# Nutrients don't cause algae - should I always dose max EI ?



## Paul195 (7 Jan 2018)

Hi

After reviewing Clive's EI dosing with dry salts article, I wondered if there is any need or point in reducing the values stated in the article, If I intend to use lower light. One advantage of doing this I suppose would that I would be able to learn what plant deficiencies look like, as I don't have any experience with recognising them currently. 

The reason I ask this question is I am trying to determine the minimum amount of water that I MUST change every week to ensure that organic waste levels are kept low (enough). If I am using less light, does this equate to less organic waste production in a given period, and therefore a smaller water change is acceptable ?

Also I wondered about nutrient accumulation over time (tied in with water change amount and frequency). Obviously with high EI dosing quantities and smaller water changes, the rate of this accumulation is much steeper, and I would like to know if this matters or not.






So in summary:-
1. What are the reasons (if any other than learning to spot deficiencies) would I choose to alter the EI quantities stated in the article.

2. Does less light mean less organic waste build up and therefore smaller water changes can be made ?

3. Do I need to consider nutrient build up over time.

Any advice on this greatly appreciated !

Cheers
Paul


----------



## zozo (7 Jan 2018)

Paul195 said:


> learn what plant deficiencies look like



That is rather difficult with aquatic plants. Deficiencies in almost every case goes together with discoloring and finaly dying tissue. In an terrestrial inveronment this process is much slower, depending also with obvious symptoms. In an aquatic environment this process is severely accelerated and generaly shows as melt damage. Pin pointing specific deficiencies is there for rather misleading and more often a wild guess. I guess, all  this guessing was the driving force behind inventing the EI dosing and RR etc. concepts.. To have enough of all in excess and do water changes to reset the water column.


----------



## Zeus. (7 Jan 2018)

Like Zozo said OFC



Paul195 said:


> What are the reasons (if any other than learning to spot deficiencies) would I choose to alter the EI quantities stated in the article.



Less ferts means the potential toxic levels of ferts takes longer to reach, so less WC needed. Also some use a slight deficeincy to get a plant to change a different colour. If its Clive article on ferts this was for a high light environment with fast growth so the EI levels where higher than say what APFUK advise. So if you have a lot of stem plants lots of light you may need to increase your EI dose. No one EI dose fits all after all its a estimate as the name suggests.



Paul195 said:


> 2. Does less light mean less organic waste build up and therefore smaller water changes can be made ?



Yes and technically less EI dose too so less WC needed, But how much is enough or not enough, it can take moths for deficiency to show and months to get them healthy again. Does take that much longer to do a 50% WC rather than a 10%



Paul195 said:


> Do I need to consider nutrient build up over time.

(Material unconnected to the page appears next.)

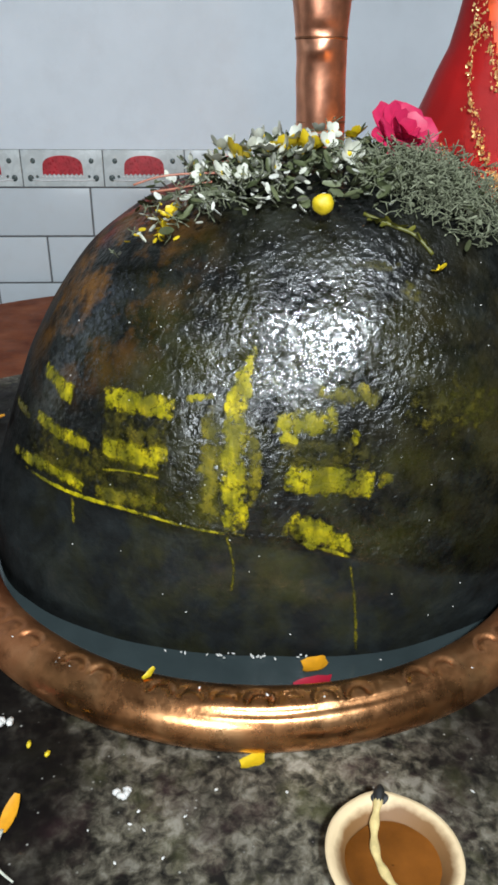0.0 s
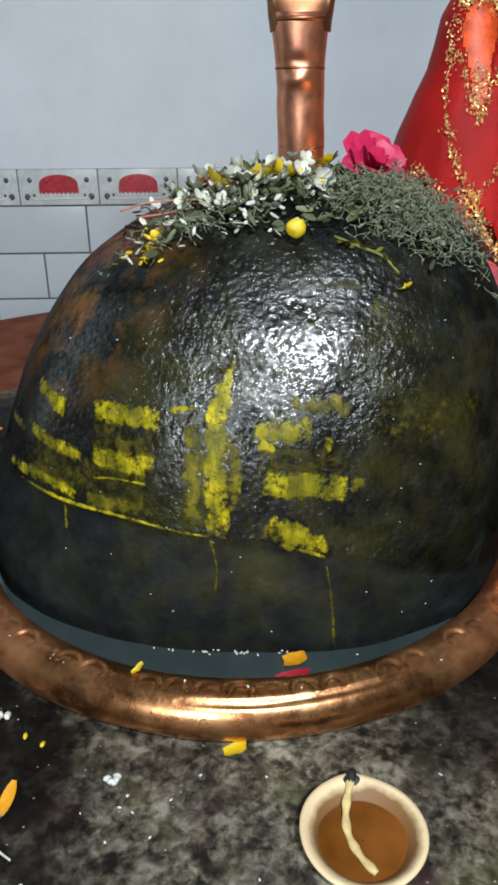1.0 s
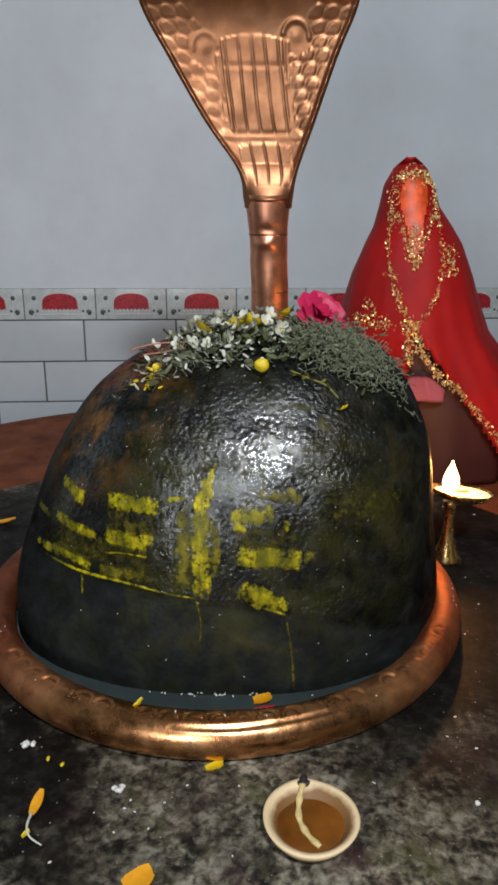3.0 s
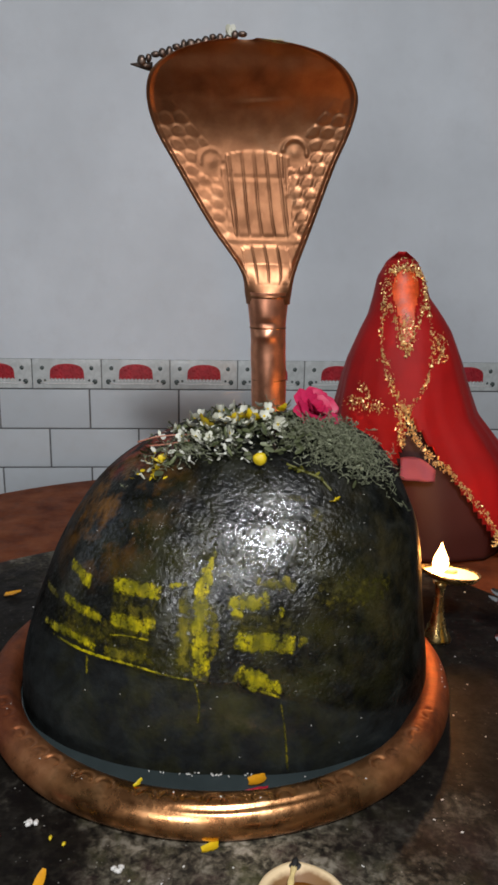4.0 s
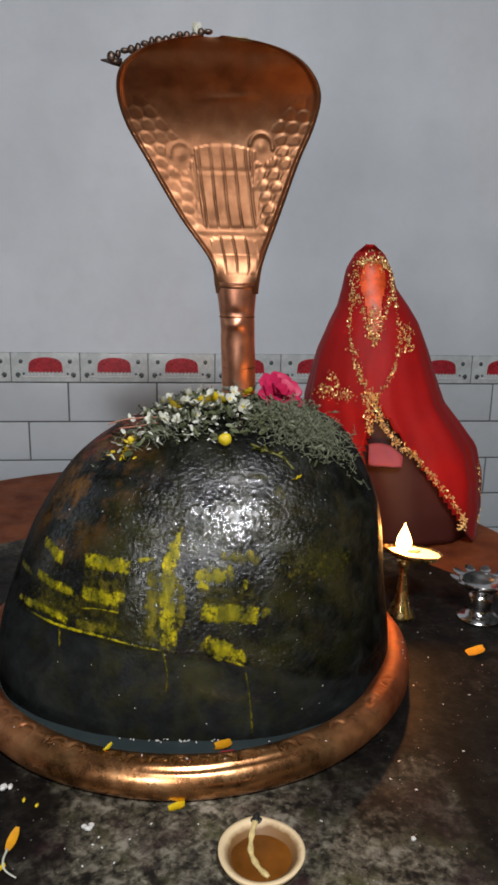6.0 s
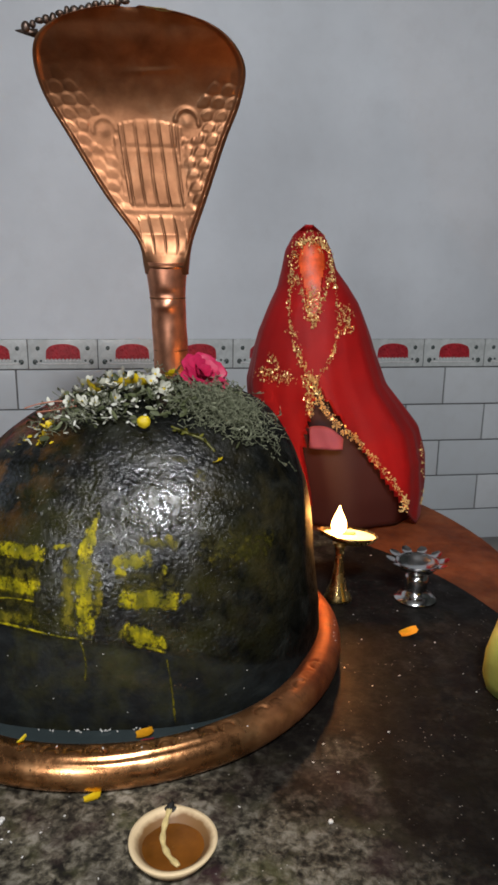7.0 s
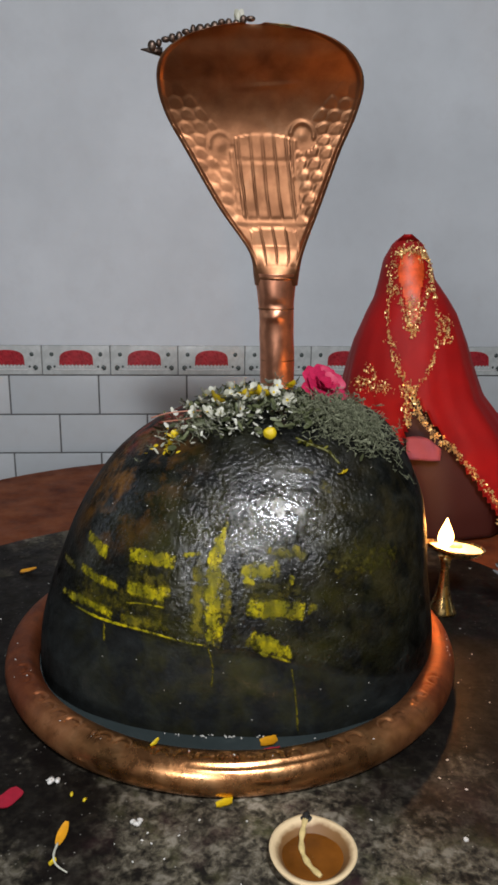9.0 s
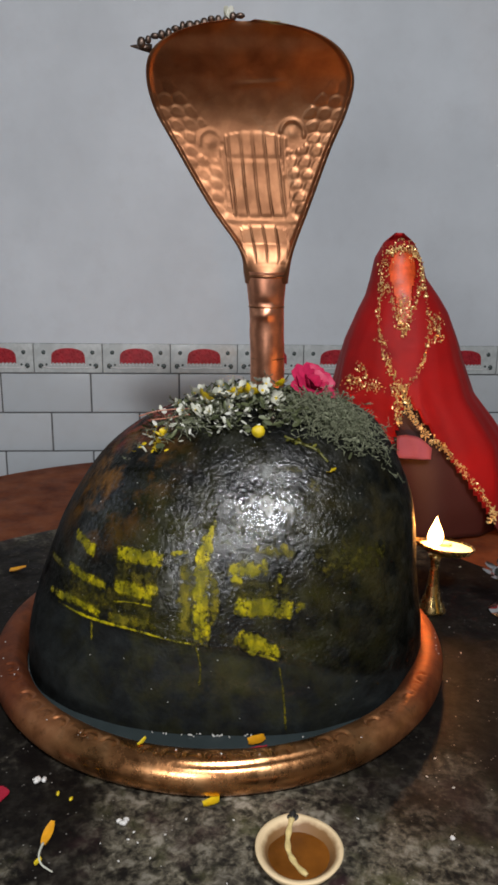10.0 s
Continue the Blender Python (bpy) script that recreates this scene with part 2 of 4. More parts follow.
def simple(name, colour, rough=0.5, metal=0.0, vary=0.25, scale=40, bump=0.15, depth=0.001, **more):
    k = Nodes(name)
    c = k.mix(k.ramp(k.noise(scale, 5, 0.6), (0.3, 0.0), (0.7, 1.0)), tuple(v * (1 - vary) for v in colour), tuple(min(1.0, v * (1 + vary)) for v in colour))
    k.set(Base_Color=c, Roughness=k.ramp(k.noise(scale * 2, 4), (0.3, max(0.02, rough - 0.08)), (0.7, min(1, rough + 0.1))), Metallic=metal, **more)
    if bump:
        k.bump(k.noise(scale * 3, 4), bump, depth)
    return k.m


def leaf_material(name, dark, light, rough=0.5):
    k = Nodes(name)
    c = k.mix(k.island(), dark, light)
    c = k.mix(k.noise(160, 3), c, tuple(v * 0.6 for v in dark))
    k.set(Base_Color=c, Roughness=rough, Subsurface_Weight=0.0)
    return k.m


def tile_material():
    k = Nodes("white_glazed_tile")
    c = k.mix(k.random(), (0.56, 0.60, 0.625), (0.65, 0.68, 0.70))
    c = k.mix(k.ramp(k.noise(12, 5, 0.6), (0.45, 0.0), (0.8, 0.5)), c, (0.52, 0.53, 0.53))
    k.set(Base_Color=c, Roughness=0.22)
    k.bump(k.noise(20, 3), 0.05, 0.002)
    return k.m


def cloth_material(name, colour, sheen=0.08):
    k = Nodes(name)
    c = k.mix(k.ramp(k.noise(9, 4, 0.55), (0.3, 0.0), (0.7, 1.0)), tuple(v * 0.72 for v in colour), colour)
    k.set(Base_Color=c, Roughness=0.62, Sheen_Weight=sheen, Sheen_Roughness=0.4)
    k.bump(k.math("ADD", k.noise(600, 2), k.noise(40, 4)), 0.25, 0.0015)
    return k.m


STONE = stone_material()
PASTE, PASTE_THIN = paste_material("turmeric_paste", 1.12, 0.10), paste_material("thin_turmeric_paste", 0.46, 0.03)
PASTE_WASH = paste_material("washed_turmeric", 0.19, -0.10)
COPPER, COPPER_COIL = copper_material("beaten_copper", 0.66, 0.40, 0.52, 1.12, 0.14), coil_material()
GRANITE, OXIDE = granite_material(), oxide_material()
PLASTER, CEILING = plaster_material("blue_white_plaster", (0.705, 0.745, 0.785)), plaster_material("dull_ceiling_paint", (0.22, 0.22, 0.215))
# dark colour chosen for the unseen walls so that they bounce little light
DARK_UNSEEN = plaster_material("dark_green_paint", (0.06, 0.07, 0.06))
TILE, BORDER = tile_material(), simple("grey_white_border_glaze", (0.56, 0.59, 0.58), 0.25, vary=0.12, scale=22, bump=0.05)
GROUT = simple("grey_grout", (0.14, 0.14, 0.14), 0.85)
MOTIF_RED, MOTIF_GREY = simple("printed_red", (0.42, 0.025, 0.035), 0.3, vary=0.35, scale=70), simple("printed_dark_grey", (0.07, 0.09, 0.085), 0.3)
MOTIF_WHITE = simple("printed_white", (0.75, 0.74, 0.73), 0.3, vary=0.08)
WATER = simple("milky_water", (0.034, 0.046, 0.047), 0.07, vary=0.2, scale=14, bump=0.12, depth=0.002, Coat_Weight=0.4)
def clay_material():
    k = Nodes("pale_fired_clay")
    c = k.mix(k.noise(45, 5, 0.6), (0.64, 0.47, 0.27), (0.82, 0.63, 0.38))
    soaked = k.ramp(k.math("ADD", k.near((0.0875, 0.2575, 0.008), 0.045), k.math("MULTIPLY", k.noise(70, 4, 0.6), 0.16)), (0.24, 0.0), (0.36, 1.0))
    c = k.mix(soaked, c, (0.20, 0.095, 0.030))
    k.set(Base_Color=c, Roughness=0.6)
    k.bump(k.noise(160, 4), 0.2, 0.001)
    return k.m


CLAY = clay_material()
GHEE = simple("brown_ghee", (0.165, 0.054, 0.008), 0.07, vary=0.35, scale=30, bump=0.04, Specular_IOR_Level=0.35)
COTTON, SOOT = simple("oiled_cotton", (0.62, 0.47, 0.20), 0.5, vary=0.2, scale=160, bump=0.4), simple("soot", (0.012, 0.011, 0.010), 0.6)
BRASS, STEEL = simple("brass", (0.72, 0.50, 0.20), 0.24, 1.0, vary=0.15), simple("steel", (0.62, 0.62, 0.62), 0.15, 1.0, vary=0.1)
RED_CLOTH, PINK_CLOTH = cloth_material("red_satin", (0.62, 0.009, 0.009)), cloth_material("pink_cloth", (0.66, 0.17, 0.24))
ORANGE_STONE = simple("vermilion_coated_stone", (0.74, 0.085, 0.015), 0.5, vary=0.5, scale=45, bump=0.3)
DRESS = cloth_material("dark_red_cloth", (0.040, 0.005, 0.003), 0.0)
GOLD = simple("gold_tinsel", (1.0, 0.60, 0.26), 0.36, 0.62, vary=0.3, scale=90, bump=0)
SILVER = simple("tarnished_white_metal", (0.14, 0.10, 0.08), 0.5, 1.0, vary=0.3, scale=80)
WHITE_PETAL, YELLOW_PETAL = leaf_material("white_petal", (0.62, 0.62, 0.50), (0.82, 0.82, 0.76)), leaf_material("yellow_petal", (0.70, 0.50, 0.01), (0.85, 0.62, 0.02))
ORANGE_PETAL, RED_PETAL = leaf_material("orange_petal", (0.82, 0.34, 0.01), (0.9, 0.44, 0.01)), leaf_material("red_petal", (0.42, 0.008, 0.03), (0.5, 0.012, 0.04))
PINK_PETAL = leaf_material("pink_rose_petal", (0.56, 0.012, 0.075), (0.80, 0.04, 0.15))
LEAF = leaf_material("small_green_leaf", (0.050, 0.064, 0.024), (0.19, 0.21, 0.10))
FEATHER = leaf_material("grey_green_strands", (0.13, 0.145, 0.080), (0.36, 0.375, 0.25), 0.8)
RICE = leaf_material("rice_grain", (0.7, 0.68, 0.62), (0.85, 0.83, 0.8))
RIND = simple("pale_green_rind", (0.36, 0.42, 0.10), 0.45, vary=0.3, scale=20, bump=0.25, depth=0.003)
PITH = simple("white_pith", (0.75, 0.75, 0.68), 0.6, vary=0.1)
FLAME = Nodes("flame")
FLAME.set(Base_Color=(1.0, 0.5, 0.1), Emission_Color=(1.0, 0.55, 0.16), Emission_Strength=34.0)
FLAME = FLAME.m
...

Not if your doing enough WCs, ie if your cleaning the tank regular removing the detritus, cleaning the filters and pipework etc that should be enough with the water you remove just to keep the tank clean, IMO best to just stick to the basic EI dose and weekly WC with good tank maintenance. It was worked out that is the cheapest way to have excess nutrients for plant growth and keeping toxin levels very low with reg WC which resets the tank every week as Zozo says


----------



## tam (7 Jan 2018)

If you are using very little of what you add (as you don't have high light/CO2/fast growing plants), a 50% water change wouldn't reset it though would it? Like Paul says, you'd get a steady TDS and fert level increase over time. 

If you want to do minimal water changes you want to avoid putting too much in that you need to remove. I don't think identifying individual deficiencies matters too much, just find a level at which plants are healthy - whether that's 100% of an EI dose or 50%. The duck weed index would be a good way to monitor that as any deficiencies would show up faster in the floating plants.


----------



## Paul195 (7 Jan 2018)

zozo said:


> Pin pointing specific deficiencies is there for rather misleading and more often a wild guess. I guess, all this guessing was the driving force behind inventing the EI dosing and RR etc. concepts


Ok this makes sense. Why worry if you you always ensure the plants have what they need.


Zeus. said:


> the potential toxic levels of ferts takes longer to reach


What are the potential toxic levels of ferts ? Is this defined ?


Zeus. said:


> IMO best to just stick to the basic EI dose


What is the basic dose you talk about ?

So maybe a good approach to this would be to use some floating plants, and start off on the lean side of dosing (say 50% EI) with 25% weekly WC, then if the floating plants tell me they are lacking in nutrients then I can up my dose and go to a 35% WC (and so on).

Are floating plants generally used for low tech tanks with not much water movement ? Just wondered if they will just end up whizzing around with the 10x turnover.


----------



## tam (7 Jan 2018)

Paul195 said:


> So maybe a good approach to this would be to use some floating plants, and start off on the lean side of dosing (say 50% EI) with 25% weekly WC, then if the floating plants tell me they are lacking in nutrients then I can up my dose and go to a 35% WC (and so on).
> 
> Are floating plants generally used for low tech tanks with not much water movement ? Just wondered if they will just end up whizzing around with the 10x turnover.



That's what I'd do. Rather than guessing the water change % you could also use a TDS pen - that would let you know when things creep up and how/often to change keep things steady. 

If you have trouble with the floaters and water movement, coral some in a hoop of airline tube


----------



## Zeus. (7 Jan 2018)

Paul195 said:


> What are the potential toxic levels of ferts ? Is this defined ?



Very high, you would have to be well over dosing and small WC going off what Clive says on here.



Paul195 said:


> So maybe a good approach to this would be to use some floating plants



or 100% EI dose get Frogbit growing well ie looking good then cut back the dose.



Paul195 said:


> What is the basic dose you talk about



APFUK starter kit does the basic dose, follow the link and its there 


Paul195 said:


> Are floating plants generally used for low tech tanks with not much water movement ? Just wondered if they will just end up whizzing around with the 10x turnover.



can be tricky but they tend to gather in areas of lower surface flow near the glass


----------



## Paul195 (7 Jan 2018)

Top job guys, thanks for answering these questions of mine. I have one more :

If I add seachem Equilibrium to RO water and end up with GH 4, and then add potassium bicarbonate to also bring the KH to 4, is there any need to dose MgSO4 in my dosing ? Noticed that APFUK uses 6 tsp in their macro mix, but wondered if I will already have enough Mg due to the Equilibrium.

Thanks again

P


----------



## Paul195 (10 Jan 2018)

Bump^^


----------



## ceg4048 (10 Jan 2018)

Yes, Seachem Equilibrium contains a small amount of Magnesium so additional supplementation will not be necessary.

Cheers,


----------



## Paul195 (10 Jan 2018)

ok great, thanks


----------